If $p(\theta) = (\cos \theta_1, \sin \theta_2, \cos \theta_1 + \sin \theta_2)$ then $Dp(\theta) \cdot y = ( - y_1 \sin \theta_1, y_2 \cos \theta_2, - y_1 \sin \theta_1 + y_2 \cos \theta_2 )$ and $D^2p(\theta) \cdot (x,x) = -( x_1^2 \cos \theta_1, x_2^2 \sin \theta_2, x_1^2 \cos \theta_1 + x_2^2 \sin \theta_2 )$. Note that there are values of $\theta$ for which $Dp(\theta)$ is not injective; the equation $Dp(\theta) \cdot y = 0$ has non-zero solutions in $y$ whenever $\theta$ is such that either $\sin \theta_1$ or $\cos \theta_2$ are zero. We assume that $\Theta$ does not contain any such values.  (Otherwise, the family $\{ p(\theta) \}$ would include boundary points and hence not be open.) Observe then that for any $\theta \in \Theta$ and any $x \in \mathbb{R}^2$ the equation $( - y_1 \sin \theta_1, y_2 \cos \theta_2, - y_1 \sin \theta_1 + y_2 \cos \theta_2 )$ $= -( x_1^2 \cos \theta_1, x_2^2 \sin \theta_2, x_1^2 \cos \theta_1 + x_2^2 \sin \theta_2 )$ has the solution $y_1 = x_1^2 \cot \theta_1$, $y_2 = -x_2^2 \tan \theta_2$. Therefore, the family is affine.

Gaussian Family (Example)

The above test will be applied to the Gaussian family $p(x;\theta) = \frac1{\sqrt{2\pi} \sigma} e^{-\frac12\left(\frac{x-\mu}{\sigma}\right)^2 }$ where $\theta = (\mu,\sigma)$. To convert the problem into a vector space setting, first introduce the coordinate chart $f(p) = \frac{\log p(x;\theta)}{\log p(x;(0,1))} = -\frac12( 2 \log \sigma + \left(\frac{x-\mu}{\sigma}\right)^2 + x^2)$. (Keep in mind that $f(p)$ is a vector in the vector space of all continuous functions on $\mathbb{R}$ and is therefore written as a function in $x$.) We want to test if the second-order derivatives can be written as linear combinations of the first-order derivatives. Therefore, we calculate:

$\frac{\partial f}{\partial \mu} = \frac{x-\mu}\sigma$;

$\frac{\partial f}{\partial \sigma} = -\frac1\sigma + \frac{(x-\mu)^2}{\sigma^3}$;

$\frac{\partial^2 f}{\partial \mu^2} = -\frac1{\sigma^2}$;

$\frac{\partial^2 f}{\partial \mu \partial \sigma} = -2 \frac{x-\mu}{\sigma^3}$;

$\frac{\partial^2 f}{\partial \sigma^2} = \frac1{\sigma^2} - \frac{3(x-\mu)^2}{\sigma^4}$.

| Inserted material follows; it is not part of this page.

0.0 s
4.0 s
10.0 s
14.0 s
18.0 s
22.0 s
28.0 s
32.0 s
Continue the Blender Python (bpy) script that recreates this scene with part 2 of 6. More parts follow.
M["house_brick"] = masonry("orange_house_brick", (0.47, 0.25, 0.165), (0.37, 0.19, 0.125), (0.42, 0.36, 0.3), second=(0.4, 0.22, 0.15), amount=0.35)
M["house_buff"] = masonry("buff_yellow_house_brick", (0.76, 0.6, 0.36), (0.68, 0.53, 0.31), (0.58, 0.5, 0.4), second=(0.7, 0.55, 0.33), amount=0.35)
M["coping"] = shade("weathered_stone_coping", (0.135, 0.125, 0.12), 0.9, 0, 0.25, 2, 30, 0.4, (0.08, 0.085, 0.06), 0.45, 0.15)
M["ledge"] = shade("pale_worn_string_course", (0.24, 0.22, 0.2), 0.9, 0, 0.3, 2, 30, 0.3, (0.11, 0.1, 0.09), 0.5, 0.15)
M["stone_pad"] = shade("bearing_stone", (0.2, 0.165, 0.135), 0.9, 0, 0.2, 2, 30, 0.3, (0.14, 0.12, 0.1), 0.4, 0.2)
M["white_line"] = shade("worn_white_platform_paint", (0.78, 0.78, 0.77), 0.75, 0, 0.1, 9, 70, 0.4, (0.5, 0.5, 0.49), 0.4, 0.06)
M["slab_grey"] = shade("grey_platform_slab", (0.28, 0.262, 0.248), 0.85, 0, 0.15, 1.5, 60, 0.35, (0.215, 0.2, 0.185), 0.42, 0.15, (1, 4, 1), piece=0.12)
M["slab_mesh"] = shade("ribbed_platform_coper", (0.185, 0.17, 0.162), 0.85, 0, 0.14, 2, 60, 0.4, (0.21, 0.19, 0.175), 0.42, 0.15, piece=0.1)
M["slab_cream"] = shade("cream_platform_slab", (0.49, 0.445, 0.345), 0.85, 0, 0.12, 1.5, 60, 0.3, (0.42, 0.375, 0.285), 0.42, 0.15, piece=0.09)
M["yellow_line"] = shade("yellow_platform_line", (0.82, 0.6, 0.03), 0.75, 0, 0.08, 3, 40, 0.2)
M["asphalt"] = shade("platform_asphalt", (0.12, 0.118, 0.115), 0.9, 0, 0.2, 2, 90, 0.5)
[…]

We must take into account though the “trick” of working with unnormalised densities. In full, it would mean augmenting $\theta$ with a third parameter $c$ and working with $\tilde p(x;(\mu,\sigma,c)) = c\,p(x;(\mu,\sigma))$. This doesn’t change the above calculations, it merely augments the first-order derivatives with $\frac{\partial f}{\partial c} = 1/c$. (Note that $1/c$ represents the constant function whose value always equals $1/c$.) In other words, when we are endeavouring to write the second-order derivatives in terms of the first-order derivatives, we can augment the
first-order derivatives with the constant function $1$. Basic but tedious linear algebra shows:

$\frac{\partial^2 f}{\partial \mu^2} = 0\cdot\frac{\partial f}{\partial \mu} + 0\cdot\frac{\partial f}{\partial \sigma} + \frac{-1}{\sigma^2}\cdot 1$;

$\frac{\partial^2 f}{\partial \mu \partial \sigma} = \frac{-2}{\sigma}\cdot\frac{\partial f}{\partial \mu} + 0\cdot\frac{\partial f}{\partial \sigma} + 0\cdot1$;

$\frac{\partial^2 f}{\partial \sigma^2} = 0\cdot\frac{\partial f}{\partial \mu} + \frac{-3}\sigma\cdot \frac{\partial f}{\partial \sigma} + \frac{-2}{\sigma^2}\cdot 1$.

Here, keep in mind that $\theta$ is fixed and therefore the linear coefficients can depend on $\theta$ (but not on $x$). Since $Df(\theta)$ is injective for $\sigma > 0$, the above calculation shows that the Gaussian family is indeed an exponential family.